A top U.S. diplomat arrived in the Maldives on Saturday seeking to help resolve a deepening political crisis sparked by the ousting of the Indian Ocean nation’s first democratically elected president.
Mohamed Nasheed, who came to power in 2008, says he was forced to resign on Tuesday in a coup d’état led by mutinous army and police officers who threatened him with violence unless he stepped down.
He was replaced as head of state by his vice president Mohamed Waheed, whom Nasheed accuses of being party to the conspiracy to topple him.
The U.S. assistant secretary of state for South Asian affairs, Robert Blake, will seek to clarify how power was transferred during a visit to the crowded capital of the famous holiday islands, the state department announced.
“Ambassador Blake will meet the president as well as the opposition during his 12-hour visit,” a U.S. official in the capital island Male told AFP.
Since stepping down, Nasheed has called for fresh elections and has threatened protests if the police continue targeting his party members and figures in his former administration.

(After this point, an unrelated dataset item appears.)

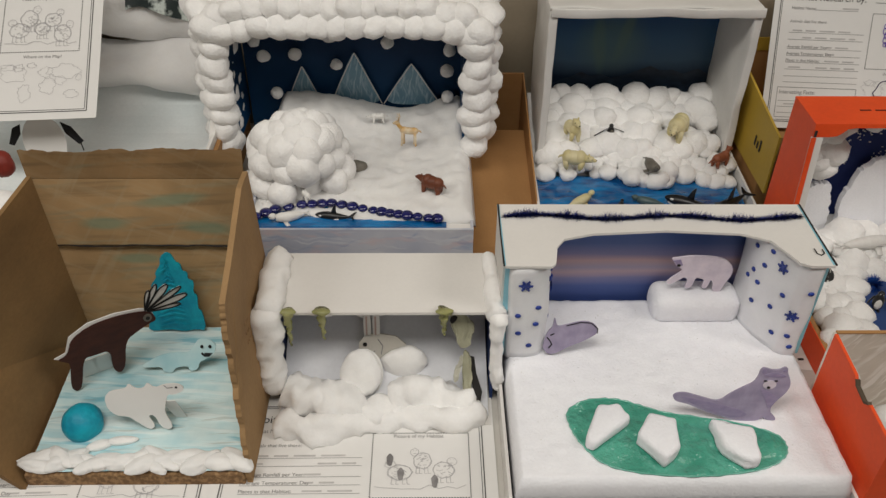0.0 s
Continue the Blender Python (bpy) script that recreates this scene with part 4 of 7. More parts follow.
def toy_seal(name, label, mats, at, rz, L, lift=0.18, group="toy animals", category="toy seal", rx=0.0, fat=0.15):
    xs = [-0.5, -0.40, -0.22, 0.0, 0.20, 0.34]
    body = tube([(x, 0, fat * 0.9 + lift * max(0, x) * 0.8) for x in xs], [0.03, 0.06, fat * 0.85, fat, fat * 0.9, fat * 0.6], 14)
    head = ball(0.42, 0, fat + lift * 0.55, 0.11, 0.09, 0.09)
    fl = [prism([(0.16, s * 0.11, 0.05), (0.04, s * 0.12, 0.04), (0.0, s * 0.27, 0.0), (0.10, s * 0.27, 0.0)], (0, 0, 0.03)) for s in (1, -1)]
    tl = [prism([(-0.46, 0, fat * 0.7), (-0.62, s * 0.11, fat * 0.6), (-0.56, s * 0.01, fat * 0.6)], (0, 0, 0.03)) for s in (1, -1)]
    dark = [tint(ball(0.50, s * 0.045, fat + lift * 0.65, 0.018, sub=2), 1) for s in (1, -1)]
    dark.append(tint(ball(0.53, 0, fat + lift * 0.5, 0.022, sub=2), 1))
    bm = join(body, head, *fl, *tl, *dark)
    bm.transform(Matrix.Scale(L, 4))
    return solid(name, bm, mats, label, category, group, "", True, pose(*at, rx, 0, rz))


def toy_penguin(name, label, mats, at, rz, H, wings=0.25, group="toy penguins"):
    """Materials: black, white, orange. Faces along -y."""
    bms = [ball(0, 0, 0.42, 0.23, 0.20, 0.40), ball(0, -0.01, 0.84, 0.135, 0.135, 0.14)]
    bms.append(tint(ball(0, -0.085, 0.38, 0.165, 0.14, 0.32), 1))
    bms.append(tint(tube([(0, -0.12, 0.84), (0, -0.26, 0.81)], [0.045, 0.008], 6), 2))
    for s in (1, -1):
        bms.append(prism([(s * 0.19, -0.02, 0.66), (s * 0.24, 0.05, 0.62), (s * (0.30 + wings), 0.0, 0.24), (s * (0.26 + wings), -0.03, 0.22)], (0, 0.035, 0)))
        bms.append(tint(ball(s * 0.10, -0.12, 0.02, 0.075, 0.12, 0.03, 2), 2))
        bms.append(tint(ball(s * 0.055, -0.115, 0.88, 0.02, sub=2), 1))
    bm = join(*bms)
    bm.transform(Matrix.Scale(H, 4))
    return solid(name, bm, mats, label, "toy penguin", group, "", True, pose(*at, 0, 0, rz))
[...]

Rioting erupted across the country on Wednesday when Nasheed publicly said he was the victim of a military-backed coup and senior members of his party were beaten during a rally in Male.
At least 18 police stations were torched and dozens of vehicles, court houses and government buildings were destroyed some of the remote islets of the archipelago, police say.
“We are losing a country as we speak,” he said, describing the attack as retaliation. Police said his supporters razed at least 20 government buildings on Wednesday night.
The Maldivian police confirmed they were carrying out mass arrests of troublemakers while Nasheed said 350 people linked to his administration had been detained within three days of his resignation.
New President Waheed has rejected Nasheed’s demand for elections.
“Simply because an ex-president wants an election we can’t have one just like that,” Waheed’s spokesman Masood Imad told AFP. “There is a constitutional process.”
Imad said Waheed had no intention of clinging on to power and would hold the next election when it is due, by November 2013.
New protests would spell further instability and damage for the country which depends on the hundreds of thousands of high-end travellers and honeymooners who visit its pristine islands each year.
Nasheed’s efforts to force Waheed to step down suffered a major blow Thursday when Washington announced it recognized his successor’s administration as legitimate.
Nasheed, a former political prisoner and climate change campaigner, voiced disappointment at the announcement and the U.S. later appeared to step back from its earlier declaration.
“We will work with the government of the Maldives, but believe that the circumstances surrounding the transfer of power need to be clarified,” U.S. State Department spokeswoman Victoria Nuland told reporters in Washington.
“And we also suggest that all parties agree to an independent mechanism to do that.”
“He (Blake) will see all of the major players and have a chance to talk about an appropriate way forward and reconciliation and national unity mechanism.”
Nasheed said Friday that recognition of the new Male administration would not help resolve the crisis.
“Stripped and hand-cuffed”
The former president claimed police “stripped and hand-cuffed” his supporters and ransacked homes in Addu, the southernmost atoll, and said he would travel there in the next 24 hours unless the crackdown stopped.
A U.N. special envoy, Assistant Secretary General Oscar Fernandez-Taranco, arrived in the Maldives Friday and met both sides, diplomatic sources said.
A European Union and Indian delegation are also due to visit.
Diplomatic pressure has been applied to prevent police acting on an arrest warrant for Nasheed issued by a local criminal court on Thursday, diplomatic sources said.
Presidential spokesman Imad said police were obliged to execute the arrest warrant only if they felt there was a risk that Nasheed would not appear in court to answer charges which are yet to be made public.
“He can go anywhere in the country, but he can’t leave the country,” Imad said.
The Maldives, for almost nine centuries a sultanate before it became a British protectorate, held its first fully democratic elections in 2008. Nasheed defeated Maumoon Abdul Gayoom, who at 30 years in power was then Asia’s longest-serving leader and accused of running the country as a dictator.
Security forces, a group of whom Nasheed accused of conspiring with political rivals to usurp him under the guise of a constitutional handover to his vice president, took no chances during Friday prayers.
An Indian government official said Indian ships were close by and monitoring the situation and could help with the evacuation of tourists if the situation worsened.
India saw the events in the Maldives as its internal affair, the official said, adding that India hoped elections would be held at the earliest date to the satisfaction of all political parties.